What is needed:
Exclude the pictures, then repeat the remaining data exactly.

Material:
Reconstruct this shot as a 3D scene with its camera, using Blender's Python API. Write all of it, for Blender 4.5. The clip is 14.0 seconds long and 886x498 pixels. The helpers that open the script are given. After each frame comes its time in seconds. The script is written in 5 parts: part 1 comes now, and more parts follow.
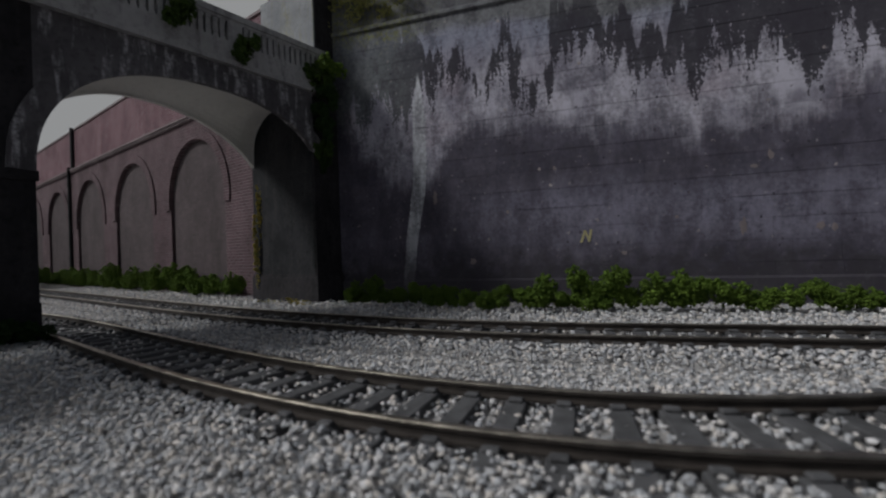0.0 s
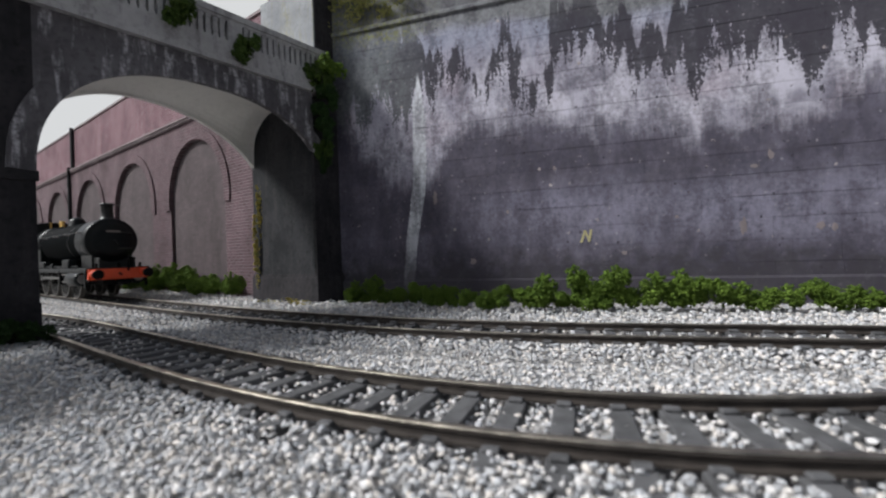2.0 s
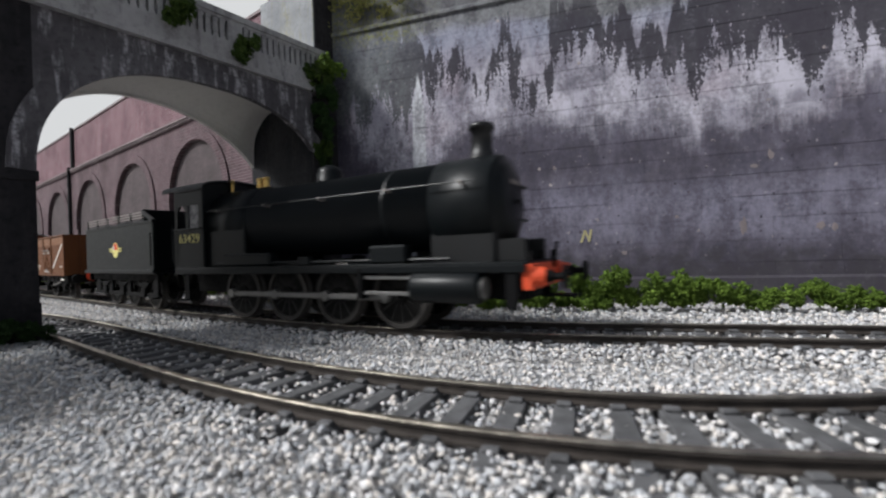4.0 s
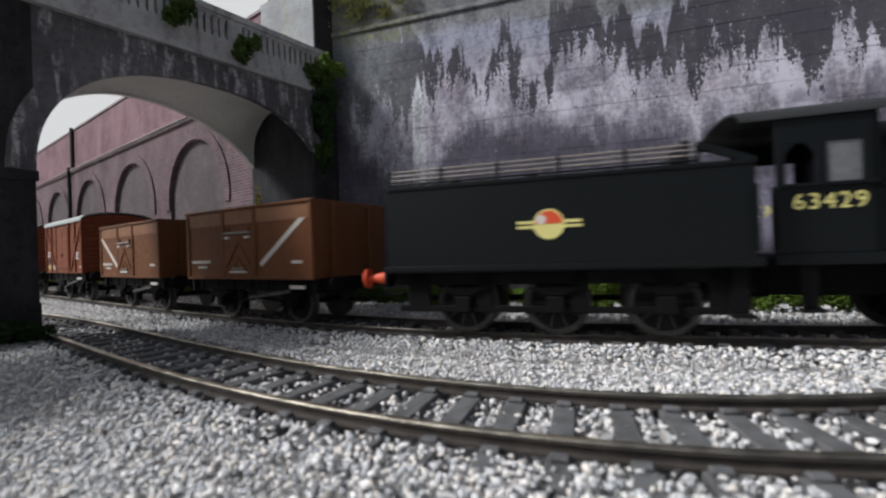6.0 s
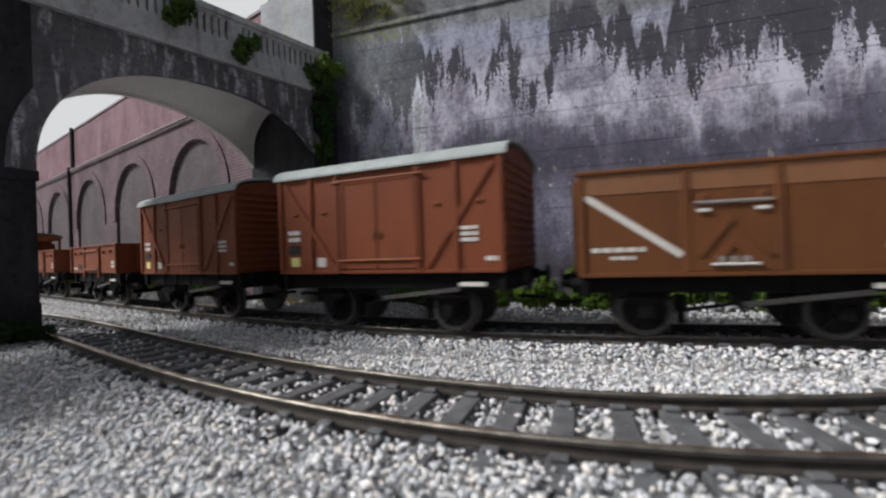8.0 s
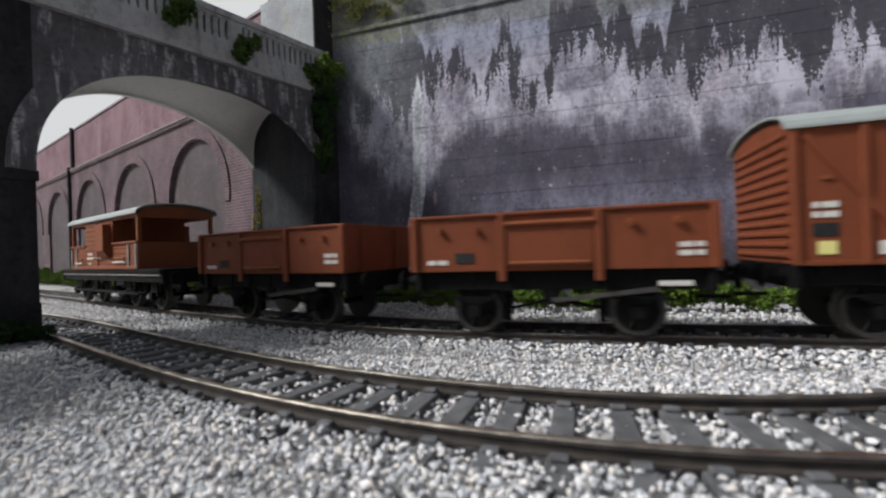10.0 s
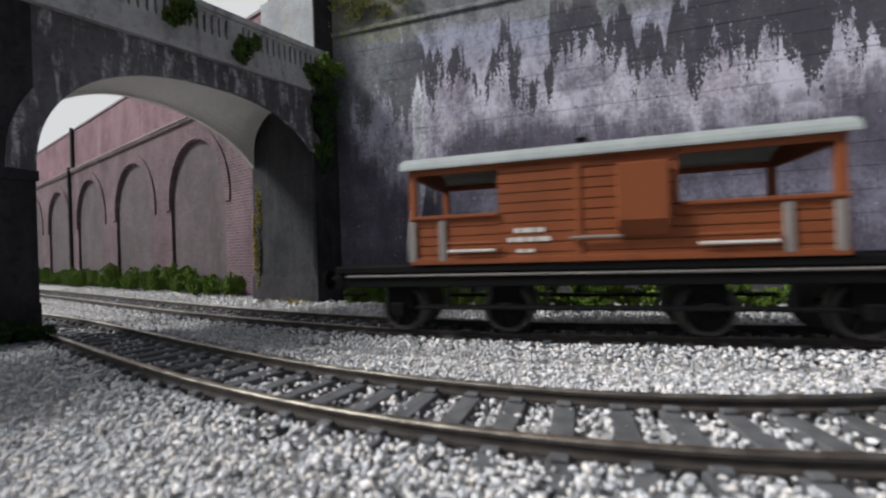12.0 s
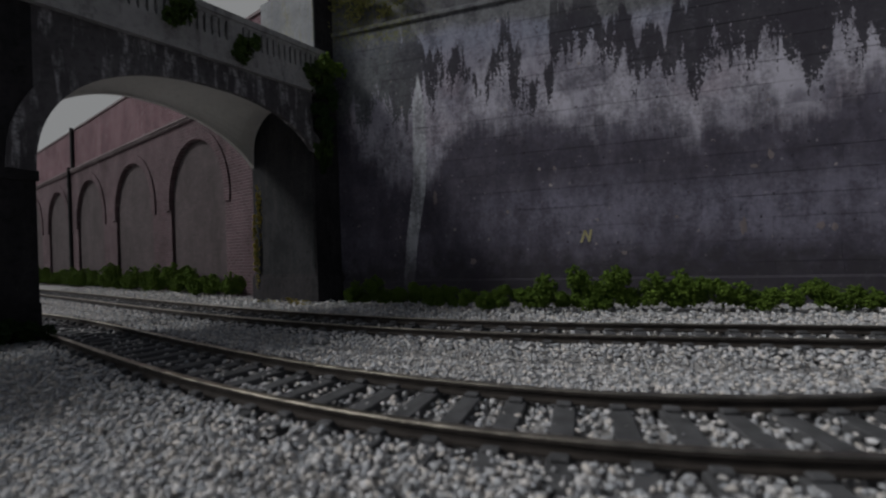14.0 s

Result for this exercise:
Reconstruct this shot as a 3D scene with its camera, using Blender's Python API. Write all of it, for Blender 4.5. The clip is 14.0 seconds long and 886x498 pixels. The helpers that open the script are given. After each frame comes its time in seconds. The script is written in 5 parts: part 1 comes now, and more parts follow.
0.0 s
2.0 s
4.0 s
6.0 s
8.0 s
10.0 s
12.0 s
14.0 s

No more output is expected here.